Sa critique du nationalisme ethnique trouve également des échos dans les débats actuels sur l’évolution d’Israël et de sa société. Les tensions entre démocratie et judéité que traverse l’État hébreu illustrent les dilemmes qu’Arendt avait anticipés. Sa vision d’un État binational, longtemps marginalisée, retrouve une certaine audience face à l’impasse du processus de paix.
Le concept de banalité du mal éclaire de nombreux phénomènes contemporains : crimes bureaucratiques, complicités passives face aux injustices, mécanismes de déshumanisation à l’œuvre dans les sociétés modernes. Cette notion aide à comprendre comment des personnes ordinaires peuvent participer à des systèmes oppressifs sans conscience claire de leurs implications.
Sa distinction entre responsabilité collective et culpabilité individuelle nourrit les débats sur la justice transitionnelle, les réparations historiques, les politiques mémorielles. Cette grille d’analyse permet d’éviter les écueils du déni comme ceux de la culpabilisation collective qui stérilisent souvent ces débats.

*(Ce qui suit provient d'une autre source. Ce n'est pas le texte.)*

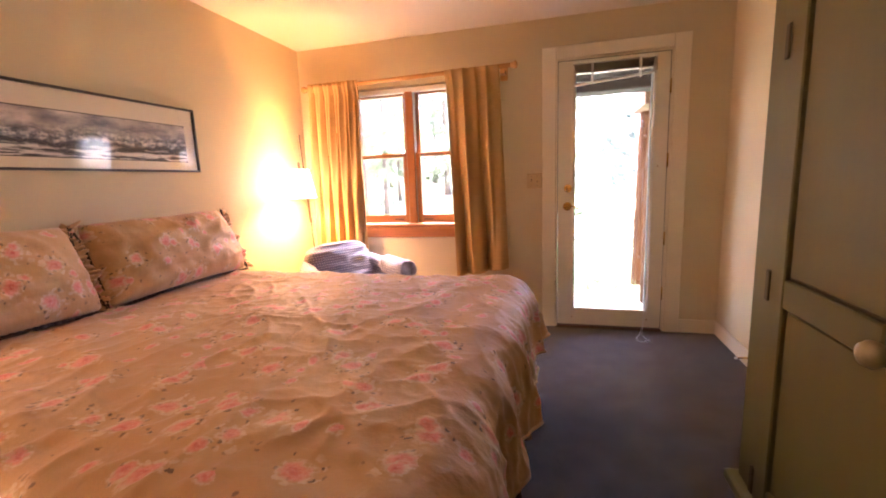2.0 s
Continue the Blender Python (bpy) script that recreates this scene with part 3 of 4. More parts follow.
def drape(u, v):
    """Cloth metres to a place: flat on top, rolled over the edges, hanging in soft folds."""
    px, py = min(u, ix1), min(max(v, iy0), iy1)
    dx, dy = u - px, v - py
    over = math.hypot(dx, dy)
    wrinkle = 0.012 * noise.noise((u * 1.6, v * 2.2, 0.3)) + 0.007 * noise.noise((u * 5 + v * 2, v * 4, 4.1)) + 0.004 * noise.noise((u * 13, v * 11, 9.0))
    ridge = 1 - abs(noise.noise((u * 2.3 - v * 1.2, v * 3.1 + u, 7.7)))
    wrinkle += 0.009 * ridge ** 7 + 0.006 * (1 - abs(noise.noise((u * 1.1 + v * 5.2, v * 1.3 - u * 4.4, 3.4)))) ** 10 + 0.0035 * (1 - abs(noise.noise((u * 7.5 - v * 4, v * 8.5 + u * 3, 1.1)))) ** 8 + 0.008 * (1 - abs(noise.noise((u * 4.2 + v * 3.4, v * 1.6 - u * 1.1, 5.2)))) ** 9 + 0.007 * (1 - abs(noise.noise((u * 6.1, v * 3.0 - u * 2, 2.2)))) ** 8
    if over < 1e-6:
        return Vector((px, py, BTOP + wrinkle))
    ox, oy = dx / over, dy / over
    turn = min(over, R * 1.571)
    out, down = R * math.sin(turn / R), R * (1 - math.cos(turn / R))
    rest = over - turn
    along = (u if abs(oy) > abs(ox) else v)
    deep = 1.1 if ox > 0.5 else 0.62
    fold = deep * min(1, over / 0.35) * (0.022 * math.sin(along * 21 + 2.2 * noise.noise((along * 2, 1, 1))) + 0.026 * noise.noise((along * 6.5, over * 1.5, 3.3)))
    corner = abs(ox * oy) * 2
    strip = over if abs(oy) > abs(ox) else over + 3.0
    fold += deep * min(1, over / 0.22) * (0.024 * (1 - abs(noise.noise((along * 8.5, strip * 1.1, 6.6)))) ** 4 + 0.007 * (1 - abs(noise.noise((along * 19 + strip * 3, strip * 2.0, 1.9)))) ** 4)
    fold += min(1, over / 0.2) * (0.011 * (1 - abs(noise.noise((u * 4.0 + v * 4.5, v * 5.5 - u * 3.5, 2.6)))) ** 6 + 0.004 * (1 - abs(noise.noise((u * 11 - v * 7, v * 12 + u * 6, 9.6)))) ** 6)
    fold += corner * 0.055 * min(1, over / 0.4) * math.sin(math.atan2(oy, ox) * 11)
    out += rest * 0.16 + fold + 0.4 * wrinkle
    down += rest * (0.97 - 0.30 * corner)
    return Vector((px + ox * out, py + oy * out, BTOP - down + wrinkle * (1 - turn / (R * 1.571)) * 0.8))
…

Enfin, sa réflexion sur les conditions de la pensée critique conserve toute sa pertinence à l’heure des fake news et de la post-vérité. Son insistance sur la nécessité de penser par soi-même, de résister aux clichés idéologiques, de maintenir sa capacité de jugement face aux pressions conformistes résonne particulièrement dans notre époque de surinformation et de manipulation.

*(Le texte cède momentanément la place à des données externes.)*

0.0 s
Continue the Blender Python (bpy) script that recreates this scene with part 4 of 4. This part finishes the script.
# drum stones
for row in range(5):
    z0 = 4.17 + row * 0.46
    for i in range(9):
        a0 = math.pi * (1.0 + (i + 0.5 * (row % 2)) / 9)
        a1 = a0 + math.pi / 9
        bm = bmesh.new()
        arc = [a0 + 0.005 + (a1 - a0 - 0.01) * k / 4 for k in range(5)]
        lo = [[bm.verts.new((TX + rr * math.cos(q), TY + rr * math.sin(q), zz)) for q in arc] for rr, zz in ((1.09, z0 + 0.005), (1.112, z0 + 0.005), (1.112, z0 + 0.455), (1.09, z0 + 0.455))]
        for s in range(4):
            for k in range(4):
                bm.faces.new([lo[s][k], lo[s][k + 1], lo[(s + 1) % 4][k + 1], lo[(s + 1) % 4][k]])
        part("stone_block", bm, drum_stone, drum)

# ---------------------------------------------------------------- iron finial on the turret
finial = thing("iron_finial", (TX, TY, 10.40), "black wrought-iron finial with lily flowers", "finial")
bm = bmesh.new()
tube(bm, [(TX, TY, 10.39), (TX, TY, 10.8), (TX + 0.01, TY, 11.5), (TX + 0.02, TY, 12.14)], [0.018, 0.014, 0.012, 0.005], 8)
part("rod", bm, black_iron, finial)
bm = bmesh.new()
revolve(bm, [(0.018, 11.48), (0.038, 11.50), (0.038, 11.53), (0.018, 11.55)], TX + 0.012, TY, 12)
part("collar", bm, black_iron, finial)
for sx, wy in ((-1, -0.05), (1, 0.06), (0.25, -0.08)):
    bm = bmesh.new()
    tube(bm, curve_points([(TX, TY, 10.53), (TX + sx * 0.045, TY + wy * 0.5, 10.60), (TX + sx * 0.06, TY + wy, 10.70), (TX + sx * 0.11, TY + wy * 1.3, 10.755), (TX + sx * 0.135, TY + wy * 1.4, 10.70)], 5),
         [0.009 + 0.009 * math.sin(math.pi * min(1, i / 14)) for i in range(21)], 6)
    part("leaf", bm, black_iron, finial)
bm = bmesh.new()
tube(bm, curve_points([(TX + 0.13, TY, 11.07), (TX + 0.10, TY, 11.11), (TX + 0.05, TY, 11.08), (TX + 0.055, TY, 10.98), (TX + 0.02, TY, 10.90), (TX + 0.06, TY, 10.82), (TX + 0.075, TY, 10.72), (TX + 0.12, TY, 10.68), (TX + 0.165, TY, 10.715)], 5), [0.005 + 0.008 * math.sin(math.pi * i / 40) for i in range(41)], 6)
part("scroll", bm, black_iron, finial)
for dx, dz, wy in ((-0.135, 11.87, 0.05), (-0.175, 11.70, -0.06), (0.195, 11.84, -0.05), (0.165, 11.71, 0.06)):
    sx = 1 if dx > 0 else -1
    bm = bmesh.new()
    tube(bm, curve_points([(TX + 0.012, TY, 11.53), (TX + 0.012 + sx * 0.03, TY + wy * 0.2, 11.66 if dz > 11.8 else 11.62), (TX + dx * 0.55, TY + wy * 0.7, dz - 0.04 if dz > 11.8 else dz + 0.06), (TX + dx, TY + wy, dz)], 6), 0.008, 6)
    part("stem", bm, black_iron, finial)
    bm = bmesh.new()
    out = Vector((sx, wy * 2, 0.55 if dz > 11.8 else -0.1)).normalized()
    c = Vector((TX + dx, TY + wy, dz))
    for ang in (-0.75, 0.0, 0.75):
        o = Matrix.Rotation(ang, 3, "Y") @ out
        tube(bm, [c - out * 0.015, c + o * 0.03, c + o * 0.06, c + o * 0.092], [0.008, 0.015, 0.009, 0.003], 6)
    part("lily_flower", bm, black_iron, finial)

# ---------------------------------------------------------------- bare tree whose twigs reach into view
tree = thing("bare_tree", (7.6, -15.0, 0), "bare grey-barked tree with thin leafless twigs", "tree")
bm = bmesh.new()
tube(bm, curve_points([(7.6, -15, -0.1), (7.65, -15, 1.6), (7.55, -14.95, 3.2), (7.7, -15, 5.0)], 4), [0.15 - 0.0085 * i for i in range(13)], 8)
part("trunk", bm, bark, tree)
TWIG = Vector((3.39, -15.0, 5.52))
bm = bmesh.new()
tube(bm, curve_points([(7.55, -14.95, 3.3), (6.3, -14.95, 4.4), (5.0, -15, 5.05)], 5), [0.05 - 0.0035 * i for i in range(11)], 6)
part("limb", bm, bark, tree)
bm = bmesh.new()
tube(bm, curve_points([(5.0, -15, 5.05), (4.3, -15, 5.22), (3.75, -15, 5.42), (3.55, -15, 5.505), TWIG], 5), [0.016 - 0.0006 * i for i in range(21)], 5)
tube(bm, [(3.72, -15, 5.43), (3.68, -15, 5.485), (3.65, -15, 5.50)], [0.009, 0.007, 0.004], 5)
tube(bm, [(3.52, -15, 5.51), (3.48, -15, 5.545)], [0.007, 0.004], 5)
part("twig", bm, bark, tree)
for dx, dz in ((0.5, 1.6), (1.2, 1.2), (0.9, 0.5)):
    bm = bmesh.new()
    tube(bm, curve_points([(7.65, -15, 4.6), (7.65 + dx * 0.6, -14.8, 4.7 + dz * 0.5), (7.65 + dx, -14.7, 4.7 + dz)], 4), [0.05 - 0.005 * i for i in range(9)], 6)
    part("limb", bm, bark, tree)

L’héritage d’Arendt ne réside pas dans des réponses toutes faites mais dans une méthode de pensée qui privilégie la complexité sur la simplification, la nuance sur le manichéisme, la responsabilité individuelle sur les déterminismes collectifs. Cette exigence intellectuelle et morale reste plus que jamais nécessaire pour comprendre et affronter les défis de notre temps.